▽

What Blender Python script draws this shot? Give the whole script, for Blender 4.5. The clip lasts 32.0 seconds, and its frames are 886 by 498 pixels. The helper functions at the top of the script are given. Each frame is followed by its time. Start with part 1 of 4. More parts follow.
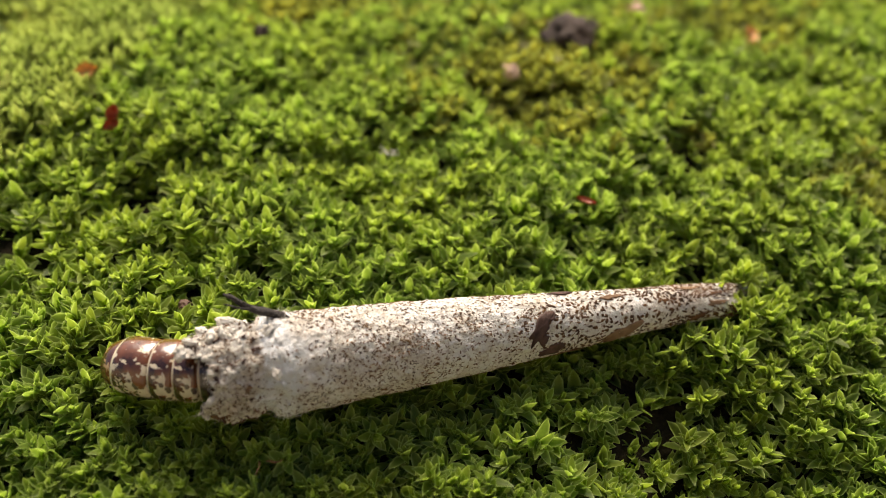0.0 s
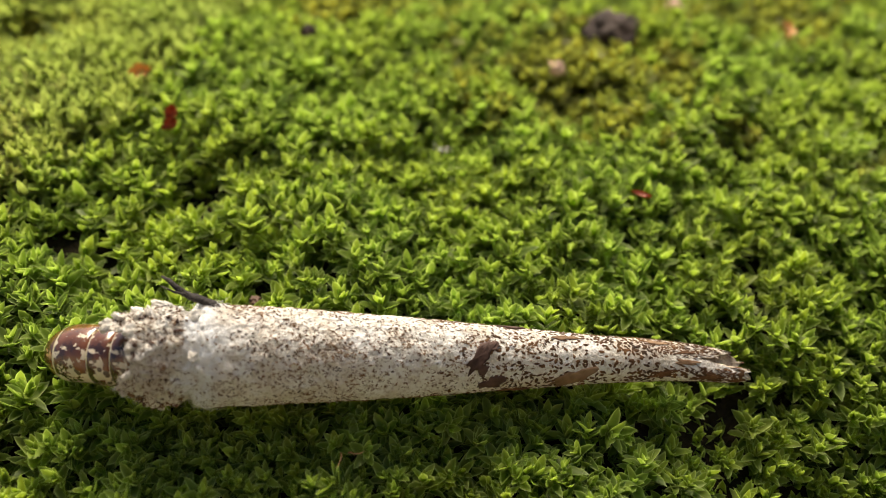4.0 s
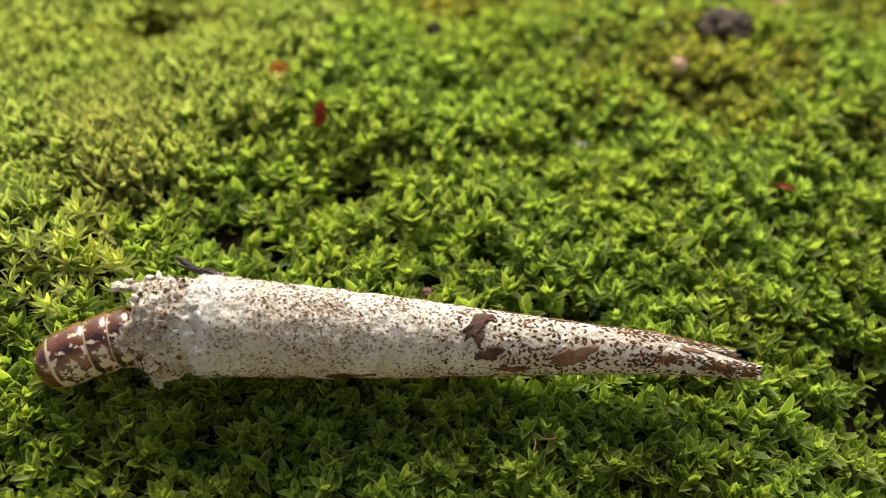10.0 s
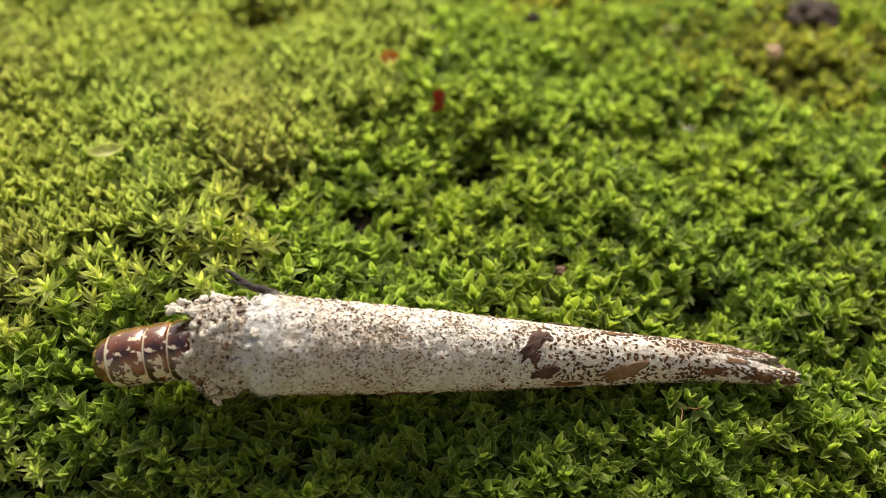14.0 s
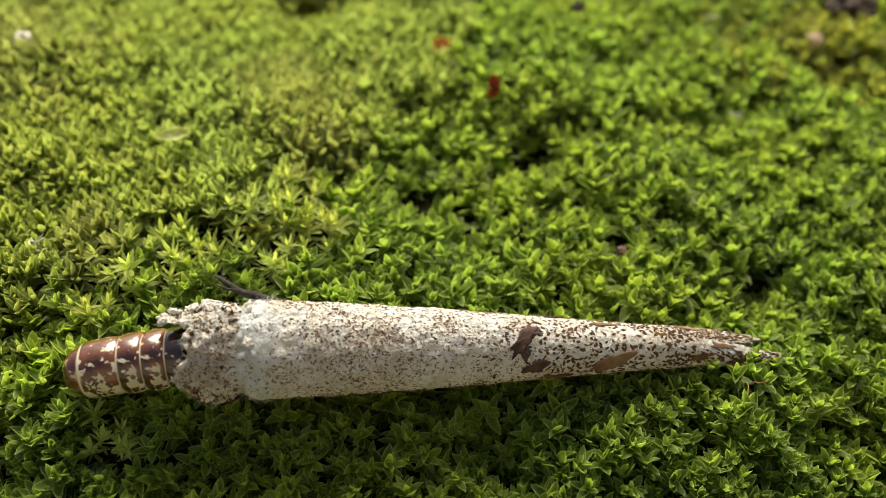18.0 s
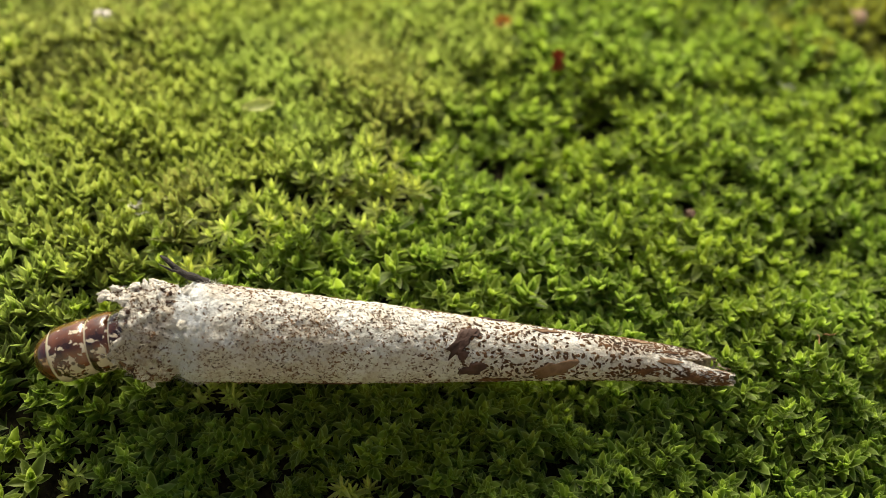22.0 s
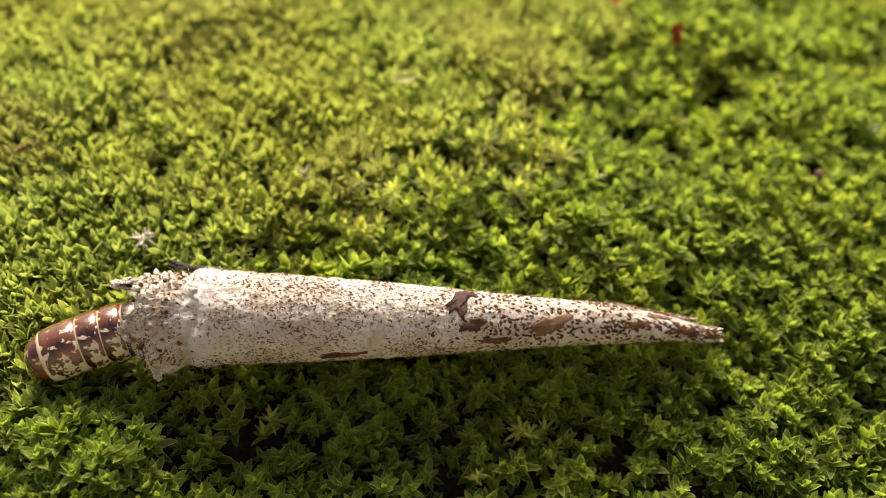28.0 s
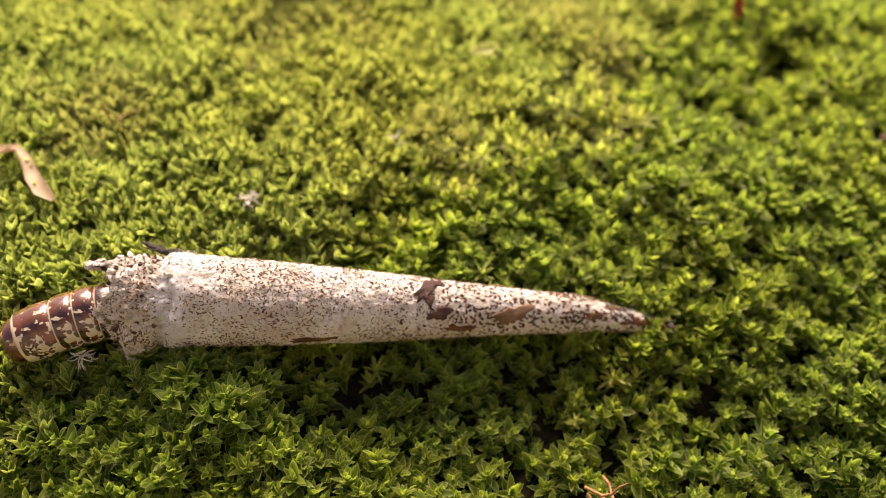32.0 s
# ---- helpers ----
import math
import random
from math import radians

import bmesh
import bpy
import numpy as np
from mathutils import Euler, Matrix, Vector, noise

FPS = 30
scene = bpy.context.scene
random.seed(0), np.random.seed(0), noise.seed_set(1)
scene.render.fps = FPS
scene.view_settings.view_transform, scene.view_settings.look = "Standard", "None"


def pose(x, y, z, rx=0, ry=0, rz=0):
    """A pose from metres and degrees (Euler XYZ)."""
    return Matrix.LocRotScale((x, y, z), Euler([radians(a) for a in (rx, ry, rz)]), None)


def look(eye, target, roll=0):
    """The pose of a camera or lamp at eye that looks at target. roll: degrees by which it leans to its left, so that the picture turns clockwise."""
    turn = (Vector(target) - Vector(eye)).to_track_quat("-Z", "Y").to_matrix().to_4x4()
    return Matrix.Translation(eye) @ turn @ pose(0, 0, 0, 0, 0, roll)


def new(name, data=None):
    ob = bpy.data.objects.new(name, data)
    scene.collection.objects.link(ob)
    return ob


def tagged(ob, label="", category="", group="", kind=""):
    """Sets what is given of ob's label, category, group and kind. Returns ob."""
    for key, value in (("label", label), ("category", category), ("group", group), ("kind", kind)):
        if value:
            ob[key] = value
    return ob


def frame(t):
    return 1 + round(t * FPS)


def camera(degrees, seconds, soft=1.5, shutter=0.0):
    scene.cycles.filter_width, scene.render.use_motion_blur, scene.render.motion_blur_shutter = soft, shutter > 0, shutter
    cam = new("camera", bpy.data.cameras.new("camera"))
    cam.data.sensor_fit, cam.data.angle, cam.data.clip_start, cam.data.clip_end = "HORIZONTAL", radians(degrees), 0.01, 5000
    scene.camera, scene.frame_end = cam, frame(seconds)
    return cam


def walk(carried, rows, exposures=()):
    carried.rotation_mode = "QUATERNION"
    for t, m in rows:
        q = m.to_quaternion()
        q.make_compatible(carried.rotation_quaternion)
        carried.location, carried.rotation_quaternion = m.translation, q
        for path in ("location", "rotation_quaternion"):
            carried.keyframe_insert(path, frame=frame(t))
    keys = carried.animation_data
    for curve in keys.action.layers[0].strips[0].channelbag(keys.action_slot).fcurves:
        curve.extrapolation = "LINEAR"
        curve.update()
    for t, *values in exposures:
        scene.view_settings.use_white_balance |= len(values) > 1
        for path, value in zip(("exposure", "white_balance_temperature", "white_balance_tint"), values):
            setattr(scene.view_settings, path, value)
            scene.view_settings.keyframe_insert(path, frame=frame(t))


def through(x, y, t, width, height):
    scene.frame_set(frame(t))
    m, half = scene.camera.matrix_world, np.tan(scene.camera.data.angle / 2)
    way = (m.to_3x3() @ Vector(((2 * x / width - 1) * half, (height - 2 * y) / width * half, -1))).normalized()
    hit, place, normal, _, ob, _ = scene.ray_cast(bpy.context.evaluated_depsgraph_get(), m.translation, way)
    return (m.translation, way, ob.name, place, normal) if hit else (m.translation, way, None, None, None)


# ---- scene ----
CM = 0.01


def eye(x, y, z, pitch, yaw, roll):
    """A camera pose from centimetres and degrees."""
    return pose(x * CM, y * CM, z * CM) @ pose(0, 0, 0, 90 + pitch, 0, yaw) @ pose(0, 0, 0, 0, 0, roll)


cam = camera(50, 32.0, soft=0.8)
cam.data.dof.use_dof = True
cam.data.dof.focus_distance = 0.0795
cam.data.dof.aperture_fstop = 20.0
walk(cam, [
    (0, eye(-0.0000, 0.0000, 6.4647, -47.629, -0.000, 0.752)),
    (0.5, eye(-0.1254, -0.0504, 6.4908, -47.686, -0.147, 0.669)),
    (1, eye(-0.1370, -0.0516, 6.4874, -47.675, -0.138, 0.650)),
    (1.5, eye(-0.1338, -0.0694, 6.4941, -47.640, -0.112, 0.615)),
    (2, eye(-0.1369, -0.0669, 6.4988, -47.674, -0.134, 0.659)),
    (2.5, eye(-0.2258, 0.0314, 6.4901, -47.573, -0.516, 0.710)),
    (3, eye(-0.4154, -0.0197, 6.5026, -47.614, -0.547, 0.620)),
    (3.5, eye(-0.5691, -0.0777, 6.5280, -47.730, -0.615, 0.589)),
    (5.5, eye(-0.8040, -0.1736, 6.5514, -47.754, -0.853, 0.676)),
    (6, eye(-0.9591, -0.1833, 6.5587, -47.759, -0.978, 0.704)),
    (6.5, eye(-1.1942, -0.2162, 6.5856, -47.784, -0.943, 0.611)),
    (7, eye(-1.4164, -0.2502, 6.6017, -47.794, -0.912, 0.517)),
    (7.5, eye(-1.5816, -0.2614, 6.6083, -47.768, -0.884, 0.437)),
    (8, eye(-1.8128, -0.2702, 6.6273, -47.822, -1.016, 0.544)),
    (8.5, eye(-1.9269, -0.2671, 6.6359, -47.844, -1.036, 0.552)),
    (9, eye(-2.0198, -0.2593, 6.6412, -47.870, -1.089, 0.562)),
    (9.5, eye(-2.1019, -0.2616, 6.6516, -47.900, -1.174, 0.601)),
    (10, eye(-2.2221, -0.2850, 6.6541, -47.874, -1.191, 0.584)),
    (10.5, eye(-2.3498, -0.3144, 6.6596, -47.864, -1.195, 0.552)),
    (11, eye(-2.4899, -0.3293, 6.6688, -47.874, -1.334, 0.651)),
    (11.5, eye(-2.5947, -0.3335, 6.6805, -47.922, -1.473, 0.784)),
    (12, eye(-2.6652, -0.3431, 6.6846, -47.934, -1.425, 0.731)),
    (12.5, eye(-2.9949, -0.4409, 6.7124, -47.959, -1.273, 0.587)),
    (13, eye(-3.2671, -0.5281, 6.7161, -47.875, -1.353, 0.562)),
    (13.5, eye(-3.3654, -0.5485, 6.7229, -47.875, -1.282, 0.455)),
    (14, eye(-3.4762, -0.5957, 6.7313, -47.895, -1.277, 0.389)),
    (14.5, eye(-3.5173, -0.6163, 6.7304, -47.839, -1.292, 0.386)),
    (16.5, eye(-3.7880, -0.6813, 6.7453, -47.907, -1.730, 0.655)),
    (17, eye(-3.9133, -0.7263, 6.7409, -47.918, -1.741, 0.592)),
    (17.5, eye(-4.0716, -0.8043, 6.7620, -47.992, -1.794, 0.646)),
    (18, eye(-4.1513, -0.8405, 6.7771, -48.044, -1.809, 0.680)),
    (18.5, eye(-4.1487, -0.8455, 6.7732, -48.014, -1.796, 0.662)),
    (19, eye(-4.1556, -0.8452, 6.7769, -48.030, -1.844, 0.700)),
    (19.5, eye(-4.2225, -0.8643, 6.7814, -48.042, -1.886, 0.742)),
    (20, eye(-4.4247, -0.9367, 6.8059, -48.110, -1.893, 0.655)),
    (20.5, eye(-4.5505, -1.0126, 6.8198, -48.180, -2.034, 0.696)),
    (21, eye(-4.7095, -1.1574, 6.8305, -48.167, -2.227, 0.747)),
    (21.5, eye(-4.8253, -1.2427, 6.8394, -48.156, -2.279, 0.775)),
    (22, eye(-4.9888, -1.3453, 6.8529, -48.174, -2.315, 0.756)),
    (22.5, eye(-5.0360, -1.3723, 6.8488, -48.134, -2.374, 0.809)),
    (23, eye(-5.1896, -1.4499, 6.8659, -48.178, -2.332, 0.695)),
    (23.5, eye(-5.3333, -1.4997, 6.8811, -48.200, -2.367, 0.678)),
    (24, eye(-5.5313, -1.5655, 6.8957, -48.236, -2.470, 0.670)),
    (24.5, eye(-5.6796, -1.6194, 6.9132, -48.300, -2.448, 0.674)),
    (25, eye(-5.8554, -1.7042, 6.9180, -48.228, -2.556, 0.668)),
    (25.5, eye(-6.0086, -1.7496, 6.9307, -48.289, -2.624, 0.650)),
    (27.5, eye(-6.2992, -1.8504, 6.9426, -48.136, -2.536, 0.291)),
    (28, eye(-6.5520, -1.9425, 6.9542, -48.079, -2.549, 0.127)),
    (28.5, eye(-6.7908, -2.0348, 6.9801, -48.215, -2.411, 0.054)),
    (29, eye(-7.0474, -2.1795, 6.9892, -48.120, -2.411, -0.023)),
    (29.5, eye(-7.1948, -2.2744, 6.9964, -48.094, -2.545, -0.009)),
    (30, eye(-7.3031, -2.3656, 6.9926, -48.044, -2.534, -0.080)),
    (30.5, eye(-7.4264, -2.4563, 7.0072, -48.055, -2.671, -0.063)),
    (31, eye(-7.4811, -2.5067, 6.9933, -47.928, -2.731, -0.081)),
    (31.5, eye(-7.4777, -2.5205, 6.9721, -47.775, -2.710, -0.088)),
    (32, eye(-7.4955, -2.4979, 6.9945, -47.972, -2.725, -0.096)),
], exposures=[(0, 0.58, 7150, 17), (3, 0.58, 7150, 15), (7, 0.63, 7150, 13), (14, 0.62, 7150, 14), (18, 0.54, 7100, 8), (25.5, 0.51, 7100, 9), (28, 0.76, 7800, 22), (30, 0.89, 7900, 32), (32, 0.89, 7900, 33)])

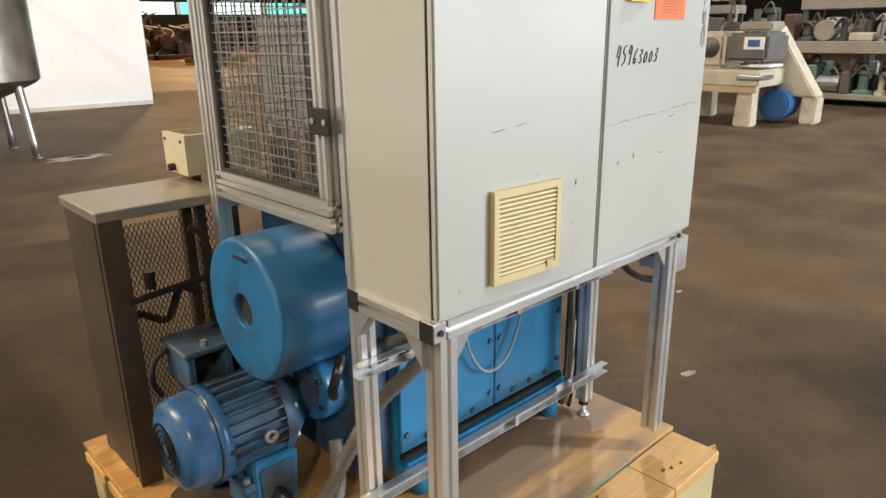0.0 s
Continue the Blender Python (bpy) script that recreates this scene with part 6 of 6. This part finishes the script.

△

**GIVEN REQUEST**
Quote word for word every line from the one that has "return Matrix.LocRotScale((x, y, z), Euler([radians(a)" through the one that has "turn = (Vector(target)".

**ANSWER TO THE PROBLEM**
    return Matrix.LocRotScale((x, y, z), Euler([radians(a) for a in (rx, ry, rz)]), None)


def look(eye, target, roll=0):
    """The pose of a camera or lamp at eye that looks at target. roll: degrees by which it leans to its left, so that the picture turns clockwise."""
    turn = (Vector(target) - Vector(eye)).to_track_quat("-Z", "Y").to_matrix().to_4x4()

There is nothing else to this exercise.